- What to do
Type out the complete listing below word for word, without its pictures.
--
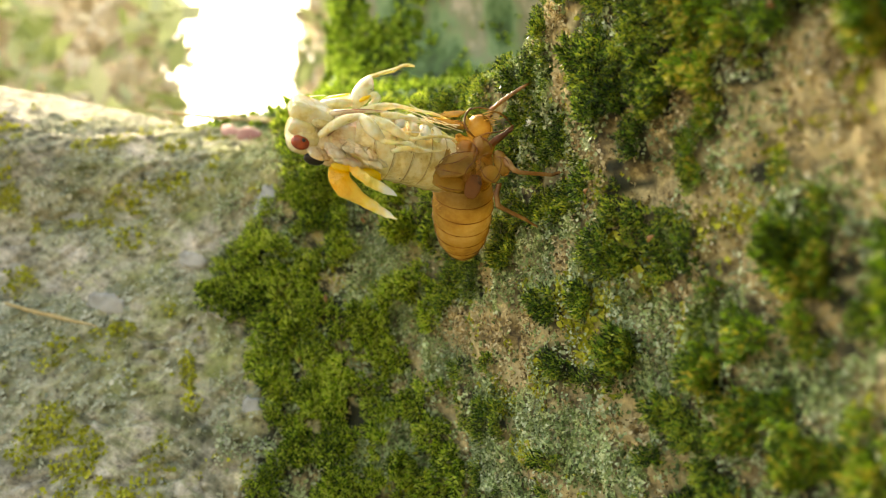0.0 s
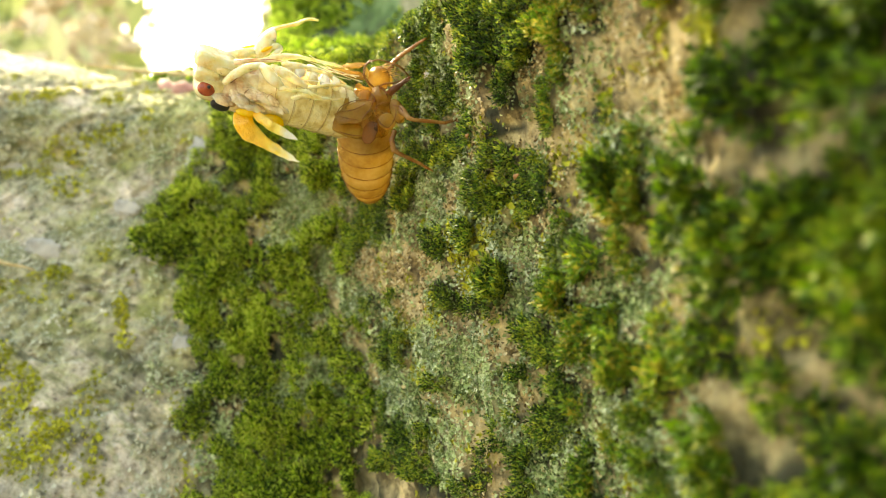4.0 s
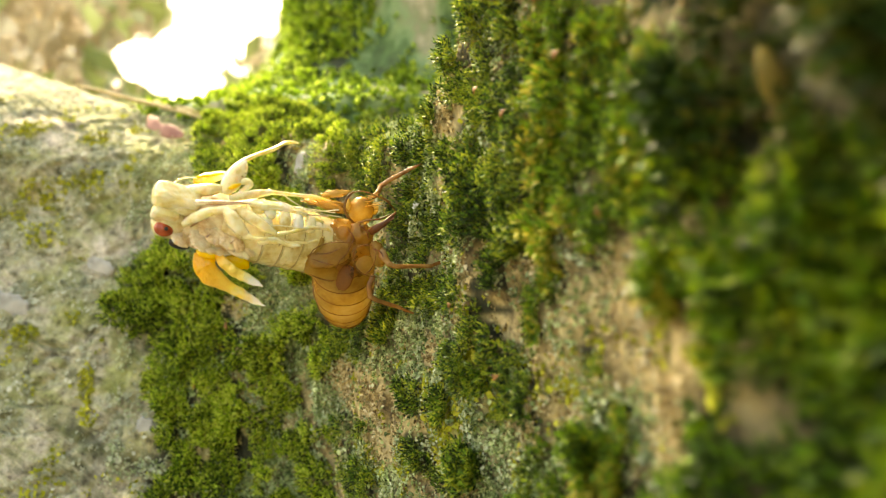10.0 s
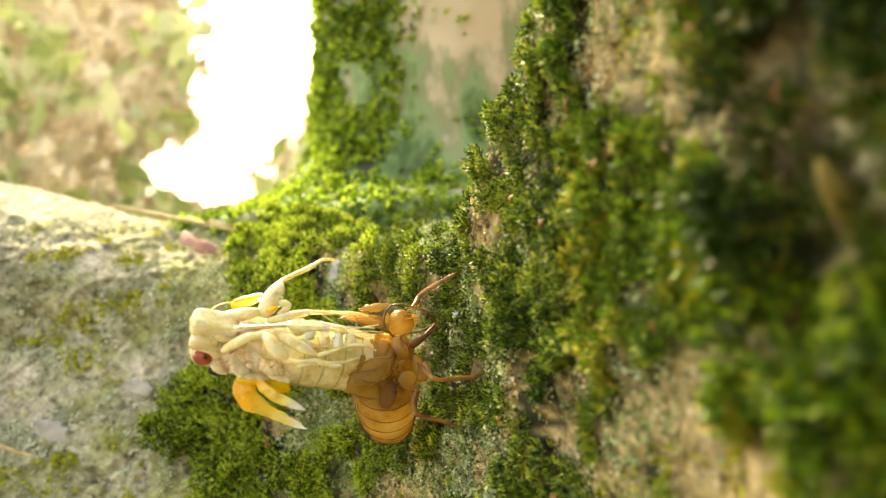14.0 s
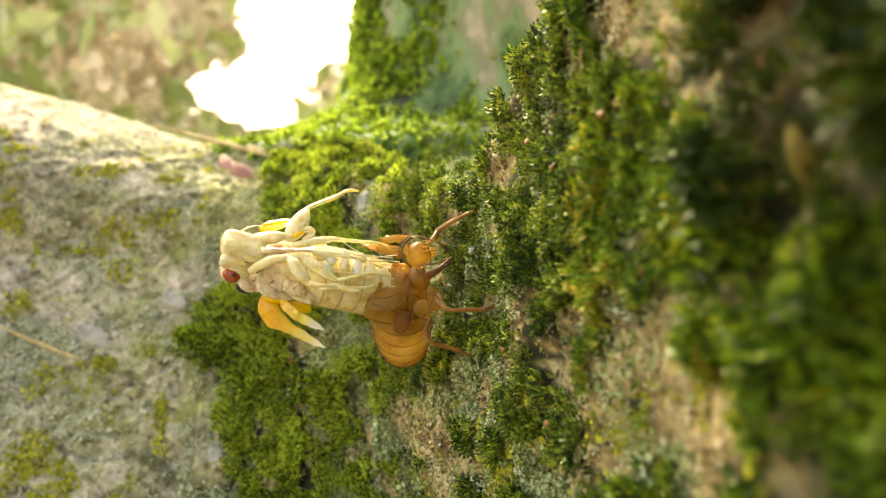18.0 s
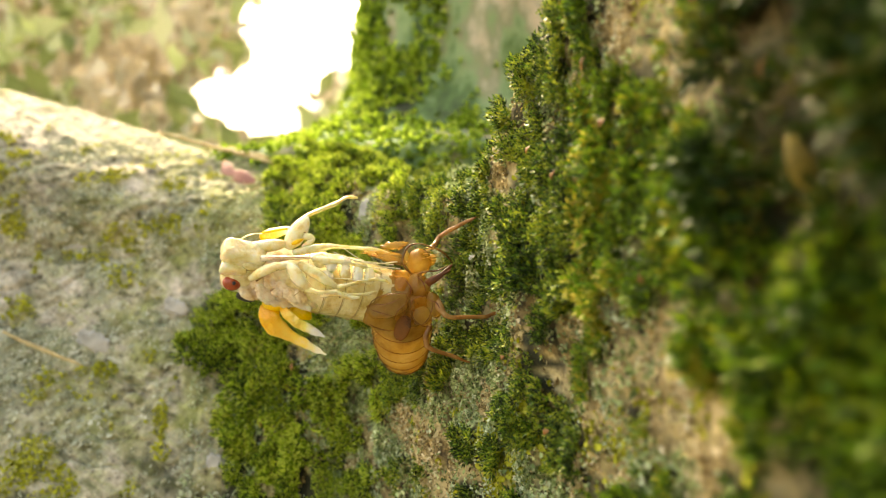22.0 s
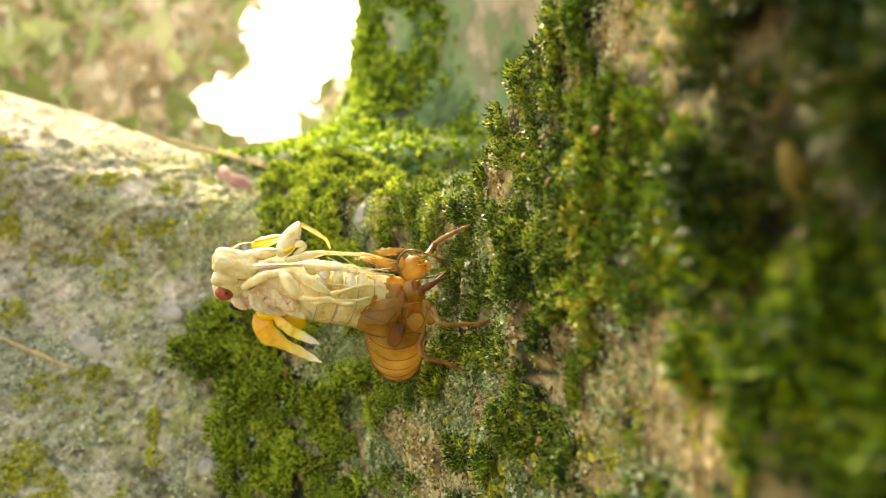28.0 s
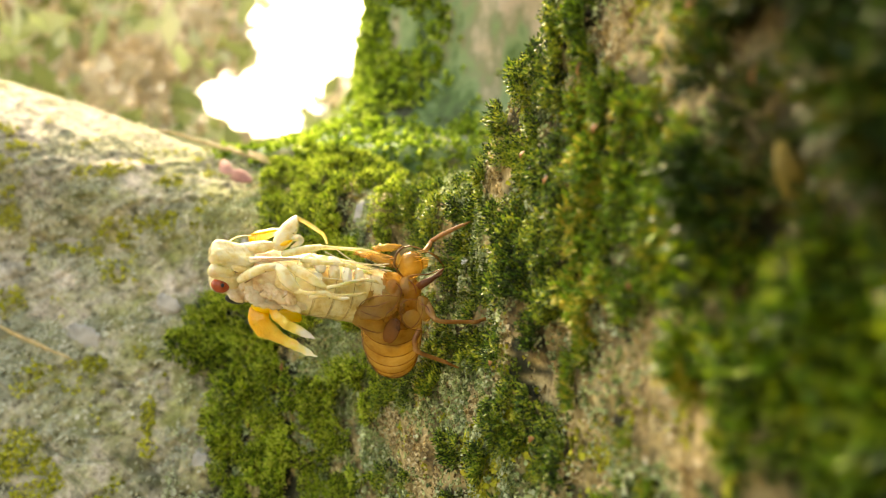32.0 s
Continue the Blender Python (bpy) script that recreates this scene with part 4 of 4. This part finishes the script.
--
- Solution for this exercise
0.0 s
4.0 s
10.0 s
14.0 s
18.0 s
22.0 s
28.0 s
32.0 s
Continue the Blender Python (bpy) script that recreates this scene with part 4 of 4. This part finishes the script.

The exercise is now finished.